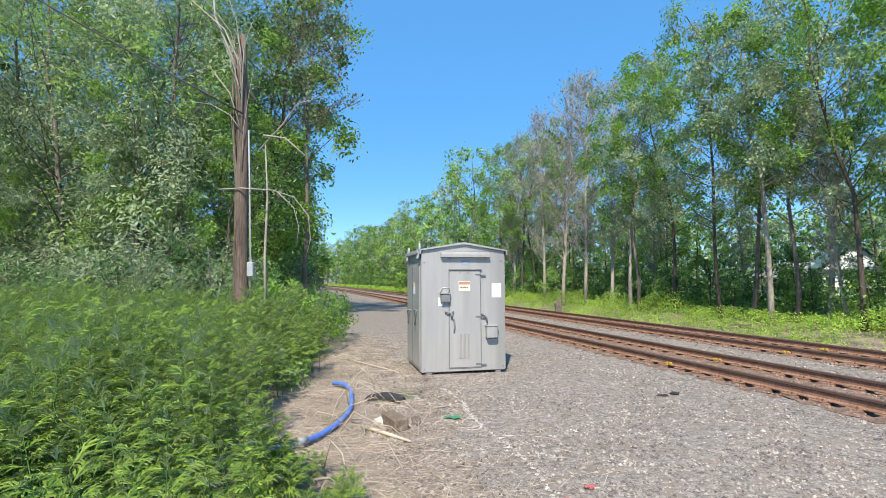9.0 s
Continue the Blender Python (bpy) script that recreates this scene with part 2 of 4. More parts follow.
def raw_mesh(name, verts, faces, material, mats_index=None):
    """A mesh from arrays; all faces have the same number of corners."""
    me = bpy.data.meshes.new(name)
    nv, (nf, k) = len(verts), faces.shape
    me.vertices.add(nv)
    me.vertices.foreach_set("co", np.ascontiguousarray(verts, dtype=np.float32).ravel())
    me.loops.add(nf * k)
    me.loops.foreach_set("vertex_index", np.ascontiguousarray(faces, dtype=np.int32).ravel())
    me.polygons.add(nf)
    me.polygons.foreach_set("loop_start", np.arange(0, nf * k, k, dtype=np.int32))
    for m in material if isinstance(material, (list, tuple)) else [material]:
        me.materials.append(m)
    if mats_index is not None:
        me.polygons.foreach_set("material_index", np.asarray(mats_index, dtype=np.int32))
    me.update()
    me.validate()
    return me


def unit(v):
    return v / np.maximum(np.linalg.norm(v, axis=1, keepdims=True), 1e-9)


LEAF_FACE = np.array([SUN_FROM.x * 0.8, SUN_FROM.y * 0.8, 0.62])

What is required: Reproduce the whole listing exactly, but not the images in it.

Complete response:
9.0 s
Continue the Blender Python (bpy) script that recreates this scene with part 2 of 4. More parts follow.
def raw_mesh(name, verts, faces, material, mats_index=None):
    """A mesh from arrays; all faces have the same number of corners."""
    me = bpy.data.meshes.new(name)
    nv, (nf, k) = len(verts), faces.shape
    me.vertices.add(nv)
    me.vertices.foreach_set("co", np.ascontiguousarray(verts, dtype=np.float32).ravel())
    me.loops.add(nf * k)
    me.loops.foreach_set("vertex_index", np.ascontiguousarray(faces, dtype=np.int32).ravel())
    me.polygons.add(nf)
    me.polygons.foreach_set("loop_start", np.arange(0, nf * k, k, dtype=np.int32))
    for m in material if isinstance(material, (list, tuple)) else [material]:
        me.materials.append(m)
    if mats_index is not None:
        me.polygons.foreach_set("material_index", np.asarray(mats_index, dtype=np.int32))
    me.update()
    me.validate()
    return me


def unit(v):
    return v / np.maximum(np.linalg.norm(v, axis=1, keepdims=True), 1e-9)


LEAF_FACE = np.array([SUN_FROM.x * 0.8, SUN_FROM.y * 0.8, 0.62])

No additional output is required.